I agree almost entirely. My main disagreement is over Social Security, where I wish I could persuade progressives that a deal to shore up its finances now — while privatization is largely off the table — would be good both for Social Security itself and for the liberal project more generally. But in today's atmosphere I can understand why that's a hard sell.
But here's the thing on Dean's broader point. I've been a registered Democrat since I was 18. And I completely agree that our economic priority right now ought to be a huge dose of fiscal stimulus. Unfortunately, it seems pointless to waste my breath on that argument. We have a Democrat in the White House and he's not making that argument. The Democratic leadership in Congress isn't making it either. If they were, the Blue Dogs in my party wouldn't support higher spending anyway and it would die. And even if the Blue Dogs came around, Republicans would block it.
So should I keep screaming into the void about fiscal stimulus even though it's obviously not going to happen?
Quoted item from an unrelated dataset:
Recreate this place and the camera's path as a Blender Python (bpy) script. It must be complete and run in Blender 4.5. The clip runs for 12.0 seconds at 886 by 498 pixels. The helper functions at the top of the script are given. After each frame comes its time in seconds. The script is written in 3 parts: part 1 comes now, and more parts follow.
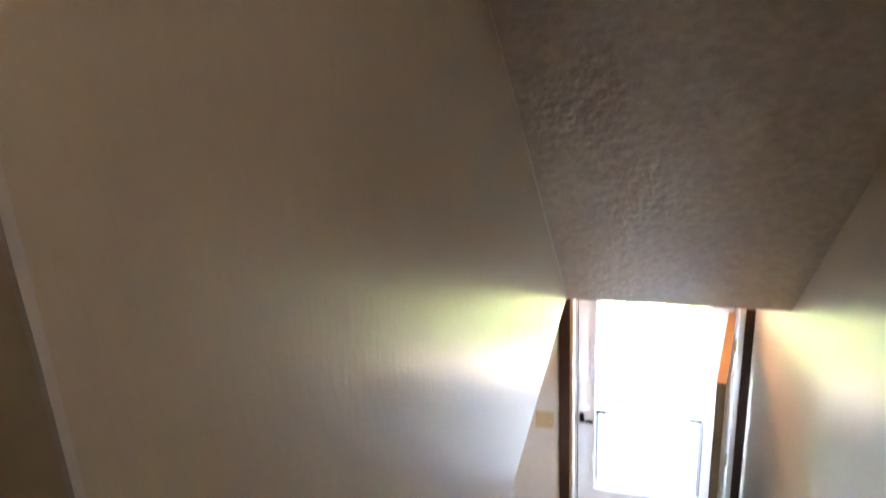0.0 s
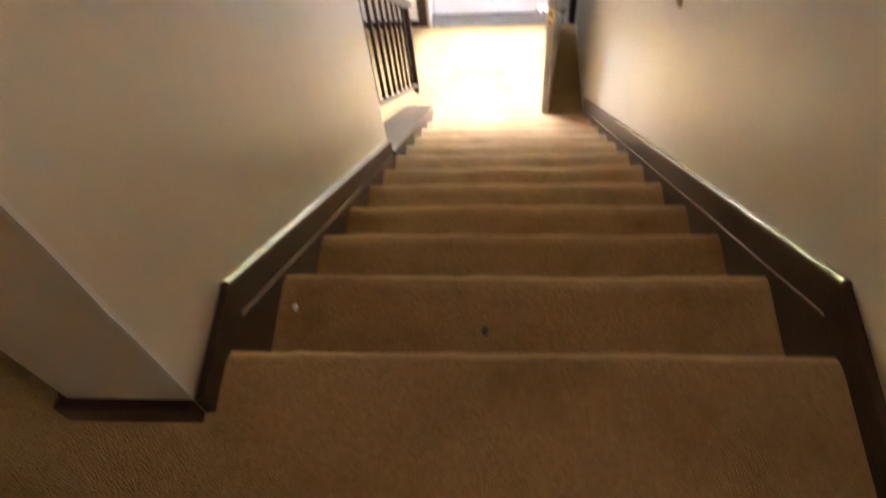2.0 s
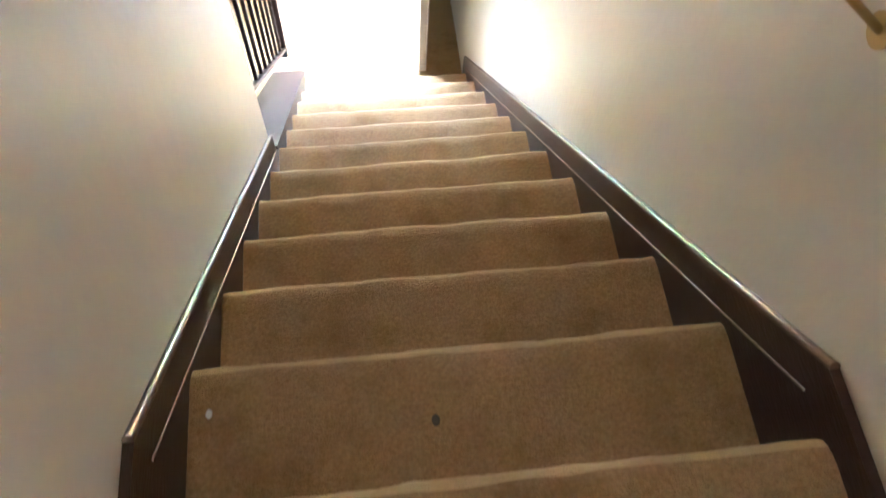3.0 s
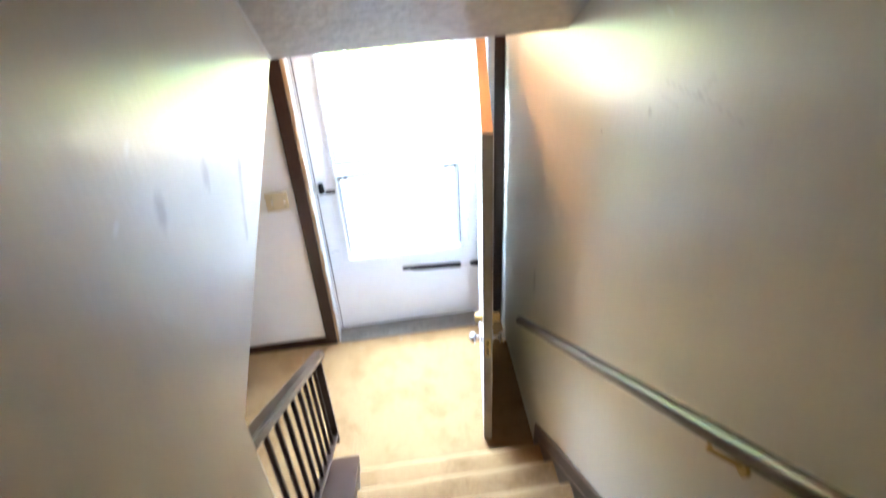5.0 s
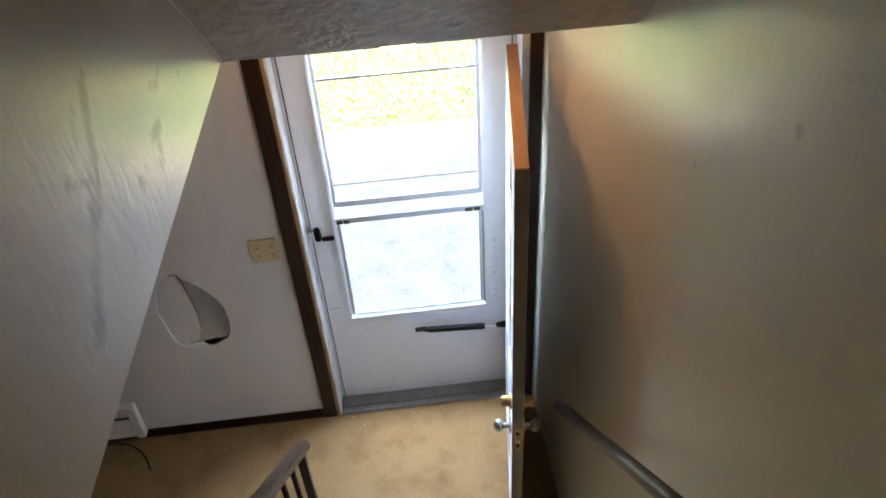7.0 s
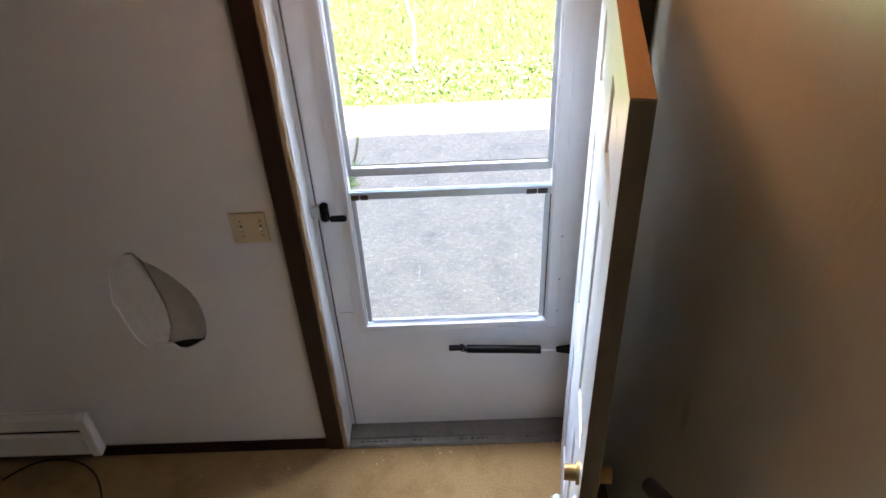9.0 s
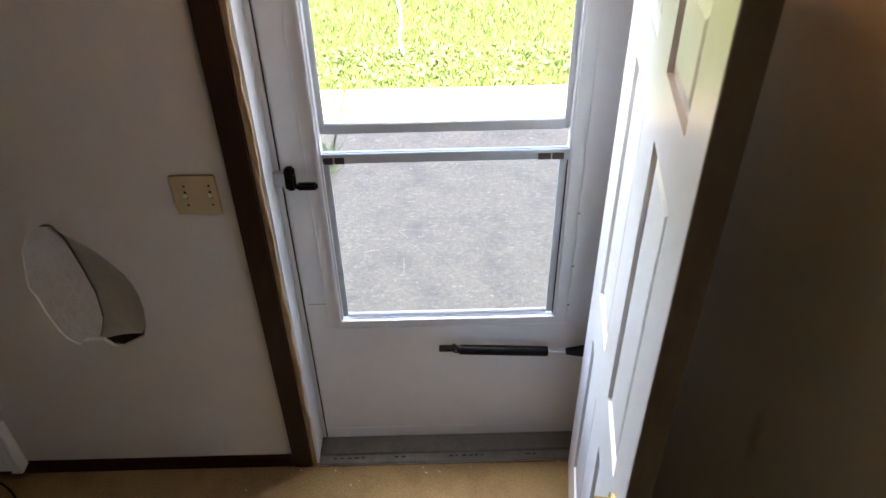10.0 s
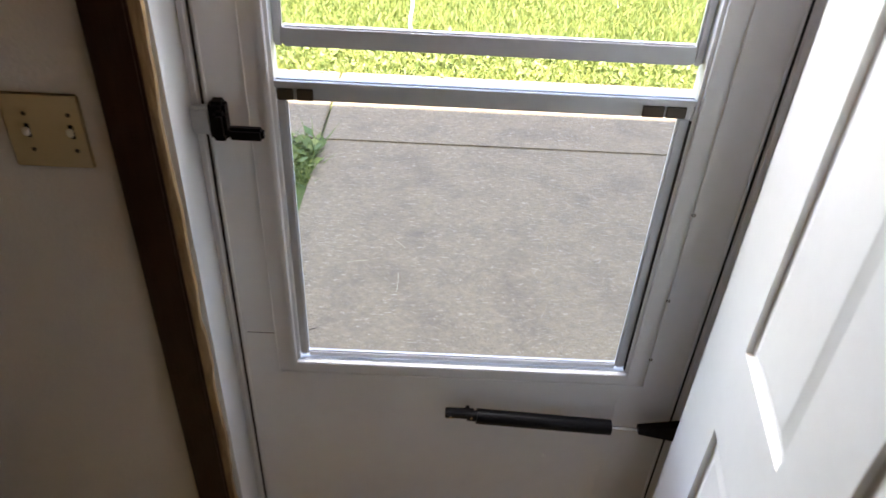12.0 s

Probably. But without help from anyone in the party I call home, it's pretty hard to maintain the energy for endless amounts of quixotic blogging.
In other words, I'm frustrated. No. That's not nearly strong enough. I spend most of my time just seething whenever I think about this. Especially because of what Dean says in the final paragraph I quoted: we're where we are because Republicans put us here. But no one cares. We're still letting them call the shots.
The facts of the past decade are pretty clear, after all. George Bush inherited an uncommonly vigorous economy from Bill Clinton: growth was high, business was booming, wages were growing, and the federal government was running a surplus. This ended in 2001, but it ended with one of the mildest and shortest recessions on record and provided Bush with a chance to fully apply Republican orthodoxy to the economy: multiple rounds of tax cuts, light regulation, and the most business friendly atmosphere from the White House imaginable. The result was catastrophic. The Republican expansion from 2001 through 2007 was the weakest since World War II: productivity and GDP gains were mediocre, employment growth was weak, and wages were stagnant. Only corporate profits prospered. And this period of historically weak growth was ended by a financial disaster worse than any since the Great Depression. That's the Republican legacy of the aughts: a strong economy turned first anemic and then completely crippled. Welcome to Washington, President Obama.
It simply beggars imagination that Republicans and the business community have managed to make everyone forget this so soon. But they have. And so instead of talking about how big a stimulus package we should pass, we're talking about cutting off unemployment benefits, reducing federal spending, insisting that states tighten their belts, retaining tax cuts for the rich, and halting the scourge of "regulatory uncertainty." It's just mind boggling.
And yet, that's where we are. And I'm really not sure what to do about it.